Anyhow, I was looking at all the settings in the router, and I came across the one which allows you to used your OWN router, just treating the Telus box as the modem only.  I was pleasantly surprised to learn that it was very easy to do this myself, and to learn that the Telus router keeps operating normally, the only difference is that port 1 on the router is a direct line out from the modem that bypasses the entire router.  You can plug your own router's WAN port into port 1, and you have two routers, each having their own IP's, each running independently, and isolated from each other.

 

I have a DIR-825 Dlink router which is flashed with DD-WRT firmware, which is very solid and feature packed firmware.  I set this up as the router from port 1, and then attached all those pesky smart switches and lights to this one.  The original router only has to handle the pre-managed data coming into port one from the second router, and sending it down the line, with even a separate IP for it.

 

So if I am right, and I have finally isolated the problem, now that I have cut WAY down on the number of devices the main router needs to handle, and, hopefully more importantly, have taken all the cheap sonoff devices out of it's list of concerns, I may now have my workaround, and a possible lead for others dealing with this kind of problem.

 

I'll report later on once I am sure one way or another.

phuzzyday
Helpful Neighbour
Well, this concludes this novel of posts! The issue has never come back.

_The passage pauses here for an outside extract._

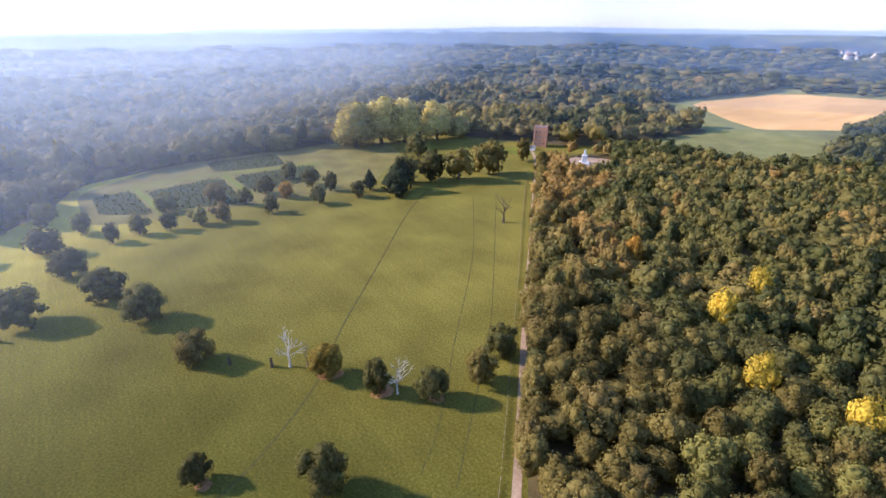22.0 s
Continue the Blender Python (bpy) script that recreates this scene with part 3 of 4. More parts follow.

What have we learned? When I moved about 10 smart home devices to another router, it fixed everything. Why?
Could it be the design of the switches? They are sonoff. They DO talk to home pretty frequently, I did some wiresharking. It's a lot of little packets. Does this overwhelm the router? I'm leaning this way.
Or is it the NUMBER of devices as the technician thought? (I really don't think so.)

Either way, someone else will have this trouble, and maybe this overly long blab session will help.

Thanks for the follow up info. IoT devices and such have been known to bring down routers with excessive chatter. The Google Home and Chromecast devices had an issue like this not too long ago.